Euronav, which currently has a fleet of 55 ships, has acted as a consolidator of the industry and it is the management’s intention to remain on this path. “We have acquired 25 VLCCs in the last couple of years,” Rodgers noted. However, consolidation also entails commercial operations and Euronav is a member of the Tankers International pool that operates 36 VLCCs. Last year the company established Suezmax Chartering to co-ordinate spot fixtures.
“In the next five years, we can see value in consolidation, including commercial. It’s got to be at the right time and at the right price,” Rodgers noted.
Early in the year, Frontline launched a bid to acquire DHT Holdings, another listed tanker company, but the target company rejected the offer and the situation remains in stalemate, whereby Frontline controls about 16% of the shares in DHT.
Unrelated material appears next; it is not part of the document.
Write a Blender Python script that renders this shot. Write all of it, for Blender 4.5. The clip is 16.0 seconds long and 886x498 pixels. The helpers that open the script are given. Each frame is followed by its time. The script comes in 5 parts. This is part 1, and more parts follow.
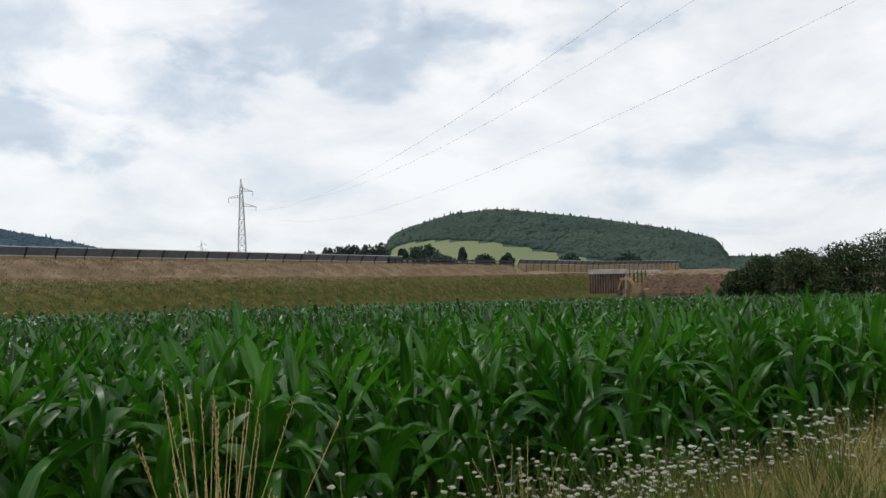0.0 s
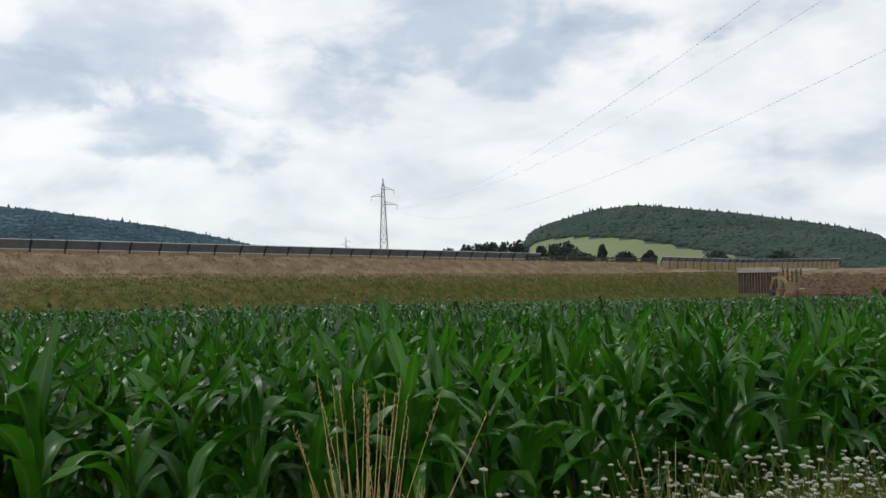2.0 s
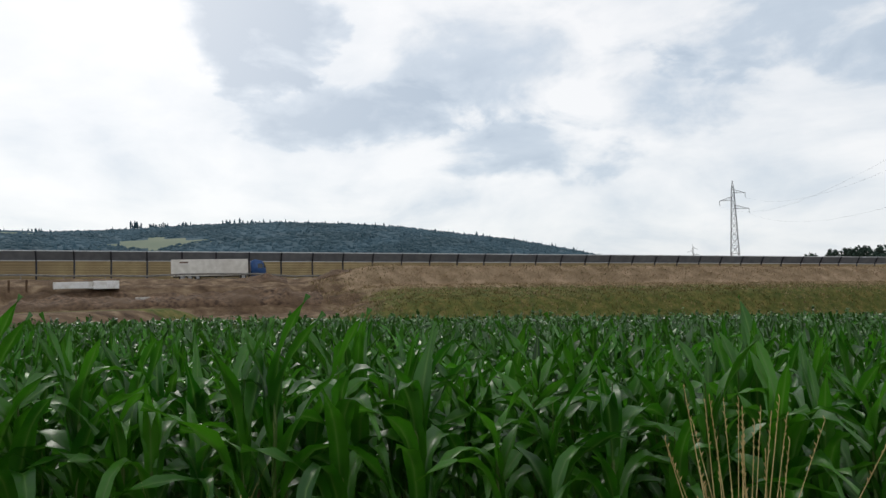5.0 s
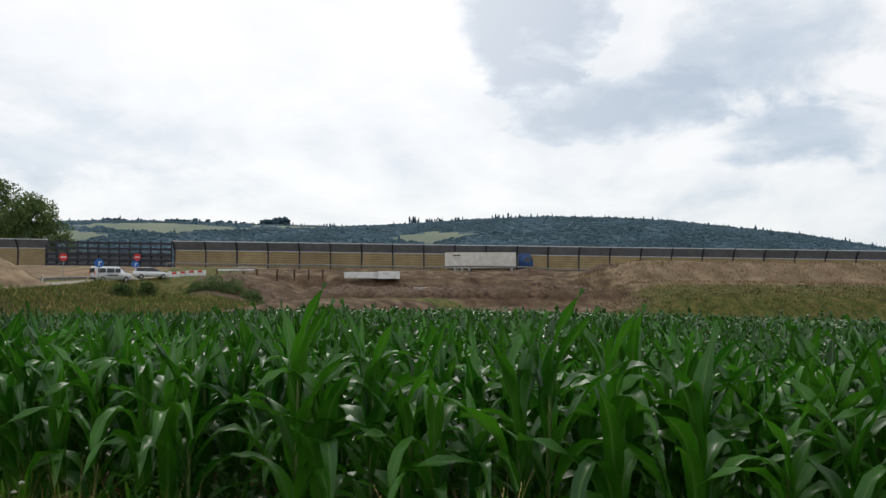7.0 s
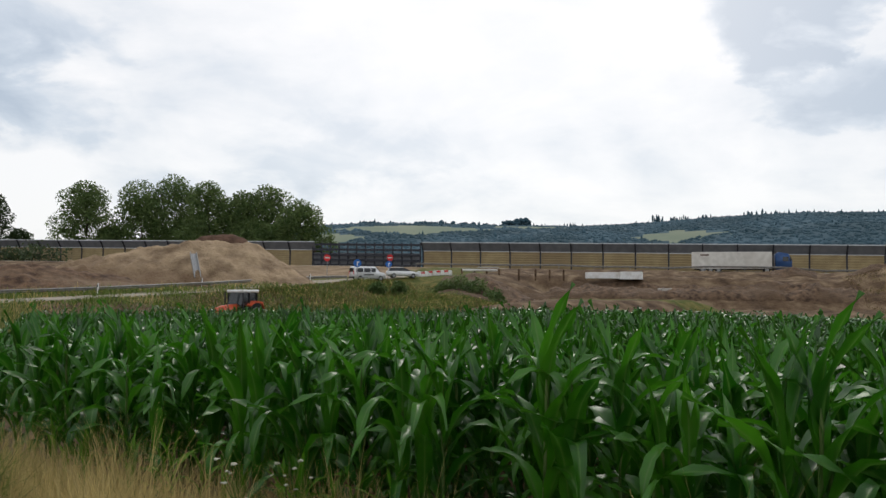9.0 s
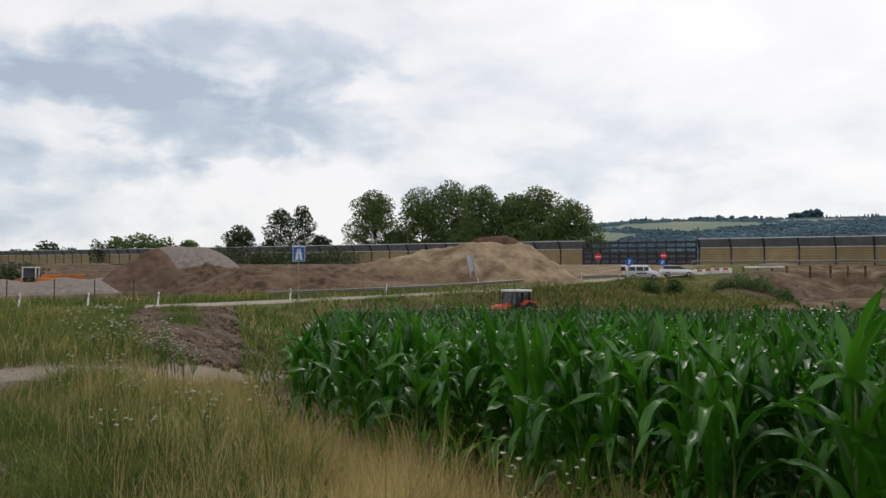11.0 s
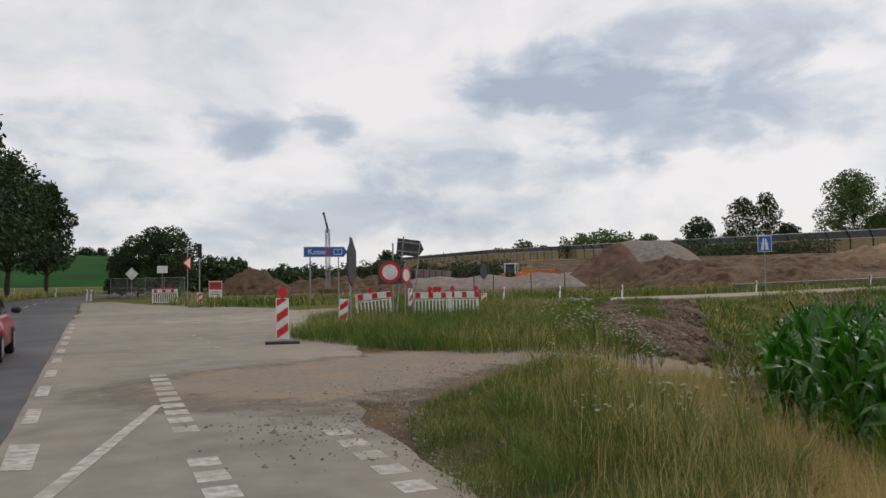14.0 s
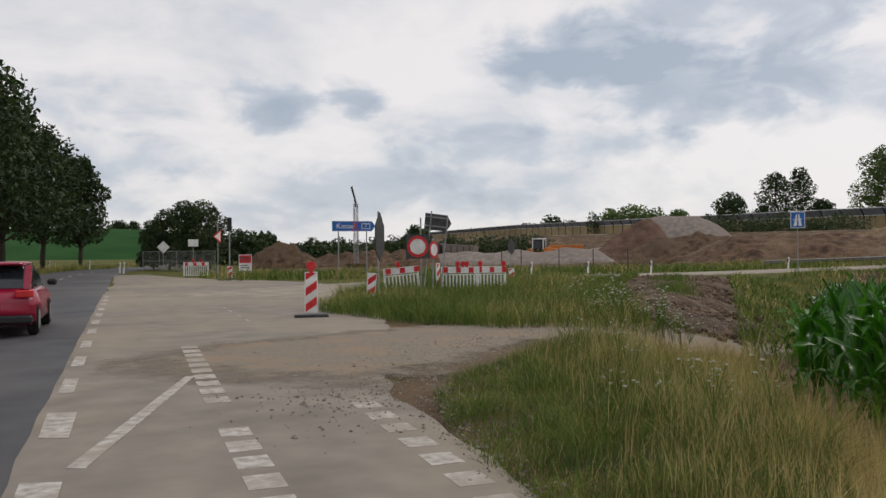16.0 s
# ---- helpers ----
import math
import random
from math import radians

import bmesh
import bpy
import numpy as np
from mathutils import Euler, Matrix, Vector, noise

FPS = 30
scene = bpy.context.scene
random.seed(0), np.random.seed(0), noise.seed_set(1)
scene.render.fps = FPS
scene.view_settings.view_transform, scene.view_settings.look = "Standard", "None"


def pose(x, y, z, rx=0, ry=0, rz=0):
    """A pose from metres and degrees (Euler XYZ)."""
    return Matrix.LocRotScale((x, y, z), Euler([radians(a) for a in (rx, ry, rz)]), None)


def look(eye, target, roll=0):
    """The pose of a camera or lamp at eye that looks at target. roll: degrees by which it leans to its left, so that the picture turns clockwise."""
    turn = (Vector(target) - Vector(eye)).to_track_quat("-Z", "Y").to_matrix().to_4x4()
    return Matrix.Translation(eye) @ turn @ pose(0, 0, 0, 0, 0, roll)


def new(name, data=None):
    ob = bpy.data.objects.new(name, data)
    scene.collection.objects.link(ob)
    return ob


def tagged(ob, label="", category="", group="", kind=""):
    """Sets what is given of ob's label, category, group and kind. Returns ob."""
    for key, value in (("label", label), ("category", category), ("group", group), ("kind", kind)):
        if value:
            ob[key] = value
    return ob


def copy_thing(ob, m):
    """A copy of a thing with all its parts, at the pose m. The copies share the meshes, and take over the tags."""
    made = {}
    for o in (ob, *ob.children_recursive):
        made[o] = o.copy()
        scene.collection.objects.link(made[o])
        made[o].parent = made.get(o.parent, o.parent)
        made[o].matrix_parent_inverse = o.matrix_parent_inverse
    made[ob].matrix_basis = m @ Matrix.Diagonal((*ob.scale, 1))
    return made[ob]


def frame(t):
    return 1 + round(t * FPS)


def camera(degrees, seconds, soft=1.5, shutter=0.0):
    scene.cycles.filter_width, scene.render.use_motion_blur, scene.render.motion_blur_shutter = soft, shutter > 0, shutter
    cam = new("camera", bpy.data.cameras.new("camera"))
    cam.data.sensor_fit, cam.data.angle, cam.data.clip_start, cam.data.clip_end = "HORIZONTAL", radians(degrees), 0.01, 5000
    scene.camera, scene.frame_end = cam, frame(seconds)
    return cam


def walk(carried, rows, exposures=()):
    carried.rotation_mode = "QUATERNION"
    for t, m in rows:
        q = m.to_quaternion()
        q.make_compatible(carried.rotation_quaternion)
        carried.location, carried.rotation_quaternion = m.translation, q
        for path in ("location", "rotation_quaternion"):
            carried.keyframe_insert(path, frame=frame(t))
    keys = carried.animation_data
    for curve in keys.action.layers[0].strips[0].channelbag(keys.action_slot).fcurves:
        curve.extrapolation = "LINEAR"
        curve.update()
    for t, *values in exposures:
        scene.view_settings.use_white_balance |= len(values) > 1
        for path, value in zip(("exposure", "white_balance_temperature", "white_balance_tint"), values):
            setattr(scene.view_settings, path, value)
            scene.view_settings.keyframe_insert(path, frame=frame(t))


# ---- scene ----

# ---------- camera ----------
cam = camera(58.55, 16.0)
EYE, REACH = 1.6, 0.148          # eye height; the lens turns on a small circle round the body
ROWS = [
    (0.0, 28.67, 1.59, 1.36), (0.5, 30.23, 1.56, 1.40), (1.0, 32.42, 1.51, 1.37), (1.5, 34.33, 1.40, 1.22),
    (2.0, 38.66, 1.59, 1.03), (2.5, 43.06, 1.77, 1.08), (3.0, 46.61, 2.10, 1.16), (3.5, 49.72, 2.16, 1.23),
    (4.0, 54.03, 2.26, 1.16), (4.2, 55.66, 2.41, 1.22), (6.3, 76.34, 2.91, 0.70), (6.5, 78.08, 2.93, 0.49),
    (7.0, 82.36, 2.57, 0.07), (7.5, 86.70, 2.40, 0.07), (8.0, 90.70, 2.35, 0.07), (8.5, 94.82, 2.53, 0.00),
    (9.0, 99.68, 2.53, -0.38), (9.2, 101.51, 2.41, -0.41), (11.3, 122.18, 2.58, -0.14), (11.5, 124.25, 2.69, -0.26),
    (12.0, 129.30, 2.89, 0.00), (12.5, 134.44, 2.84, 0.09), (13.0, 140.59, 2.60, 0.27), (13.5, 146.52, 2.28, 0.34),
    (14.0, 151.51, 2.09, 0.69), (14.5, 153.24, 1.90, 0.82), (15.0, 153.21, 1.41, 0.59), (15.5, 152.07, 0.69, 0.54),
    (16.0, 153.53, 0.28, 0.37),
]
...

“We think that the merger of DHT and Frontline would make perfect sense as it would mean a step towards larger entities,” Rodgers said. However, he added that the question of valuation of DHT that remains open and forms a key obstacle for the deal is a matter for the boards of the companies concerned to discuss and he has no view on that.
“We think a major test in the future will be what is happening at yards," he continued. The Chinese shipbuilding industry in particular expended significantly before the financial crisis and in the new normal that has followed it, there is substantial excess capacity. “We expect the capacity to shrink, but this should be done so that it will not have a disruptive effect. This is going to be very important,” he stated.
Regulation will also remain on the table in the years to come and Rodgers said he welcomed that on one condition: it should universally applied and enforced. “It has increased efficiency and been nothing but positive: it has increased professionalism and it discourages opportunism so that only the bigger and stronger players can thrive,” he said.